Et je me souviens de 1995. Vous étiez derrière nous à 75% ! Autre époque
où nous portions l'espoir, où l'on a vu des personnes venir apporter une
journée de salaire dans notre caisse de grève en nous demandant de faire
la grève pour eux. La grève ce n'est pas mon métier. J'assume d'avoir
laissé tomber cet espoir faute de pouvoir le porter seul. J'assume
aujourd'hui de me battre d'abord pour moi, règle première de cette
société libérale que je veux combattre. C'est paradoxal ? Oui, mais
j'assume ce paradoxe parce que vous ne m'aimez plus aujourd'hui et que
cette désaffection est le fruit d'un combat que vous n'avez pas voulu
mener, croyant à tort que je le ferais pour vous. Nos père se sont
battus, certains sont morts, pour nos congés, nos retraites, notre santé
et pour bien d'autres choses encore. Qui se souvient aujourd'hui du prix
payé par eux pour nos avantages de salariés de pays riche ?

Certains perdront leur boulot paraît-il. Mais qui est assez stupide pour
m'accuser moi et laisser en paix cette crevure de directeur du personnel
qui utilisera cyniquement cet alibi, ce sous-homme incapable de
considérer son prochain comme son égal dans la difficulté ? Eh bien oui,
j'assume de fournir cet alibi fallacieux à cette personne qui ne devrait
rien avoir à faire dans la société des hommes.

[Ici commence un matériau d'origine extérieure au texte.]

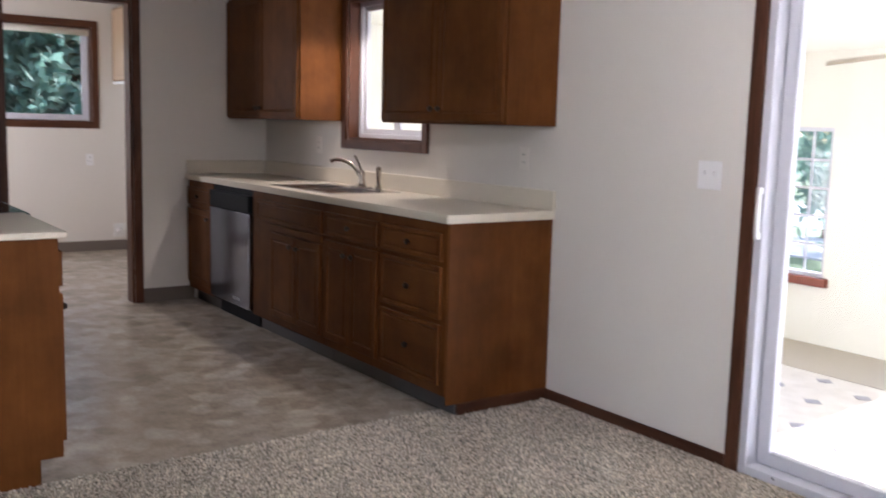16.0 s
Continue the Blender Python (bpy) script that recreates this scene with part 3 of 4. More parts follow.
def casement(name, axis, a, s, hole, label, cased, meet, sill=None):
    """A white framed window with stained casing on the room side s of plane a."""
    u0, u1, z0, z1 = hole
    at = (a, (u0 + u1) / 2, z0) if axis == "x" else ((u0 + u1) / 2, a, z0)
    w = thing(name, at, label, "window", "", "structure")
    def b(d0, d1, p, q, r, t, bev=0.003):
        lo, hi = sorted((a + s * d0, a + s * d1))
        return box(lo, hi, p, q, r, t, bev, 1) if axis == "x" else box(p, q, lo, hi, r, t, bev, 1)
    if cased:
        hz = M_TRIMY if axis == "x" else M_TRIMH
        part("casing", b(0, 0.018, u0 - 0.06, u0, z0 - 0.06, z1 + 0.06), M_TRIM, w)
        part("casing", b(0, 0.018, u1, u1 + 0.06, z0 - 0.06, z1 + 0.06), M_TRIM, w)
        part("casing", b(0, 0.018, u0, u1, z0 - 0.06, z0), hz, w)
        part("casing", b(0, 0.018, u0, u1, z1, z1 + 0.06), hz, w)
        part("jamb", join(b(-0.08, 0.001, u0, u0 + 0.015, z0, z1), b(-0.08, 0.001, u1 - 0.015, u1, z0, z1), b(-0.08, 0.001, u0 + 0.015, u1 - 0.015, z0, z0 + 0.015), b(-0.08, 0.001, u0 + 0.015, u1 - 0.015, z1 - 0.015, z1)), M_TRIM, w)
    lo, hi = sorted((a - s * 0.145, a - s * 0.08))
    frame_parts(w, axis, lo, hi, u0 + 0.001, u1 - 0.001, z0 + 0.001, z1 - 0.001, 0.04, M_VINYLW)
    um = u0 + (u1 - u0) * meet
    lo, hi = sorted((a - s * 0.125, a - s * 0.10))
    for p, q in ((u0 + 0.04, um), (um, u1 - 0.04)):
        frame_parts(w, axis, lo, hi, p + 0.001, q - 0.001, z0 + 0.041, z1 - 0.041, 0.032, M_VINYLW, "sash")
        pane(w, axis, (lo + hi) / 2, p + 0.03, q - 0.03, z0 + 0.07, z1 - 0.07)
    return w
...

Il n'y a pas si longtemps, nous, cheminots, avions un slogan plein
d'avenir, nous voulions partager le progrès pour tous. Souvenez-vous : «
Le progrès ne vaut... » Où est-il ce progrès, aujourd'hui où l'Homme de
ce siècle a enfermé sa liberté dans une télé et un portable ? Où l'on
vante les soi-disant mérites du libéralisme sans parler de ses
inconvénients comme la précarité ? Où l'on détruit l'avenir de nos
enfants en oubliant les combats de nos pères ? Où l'on brade notre
société solidaire pour peu qu'on nous fiche la paix ? Où est-il le
progrès aujourd'hui ?

J'assume tout cela, chère cliente, cher client, j'assume tout.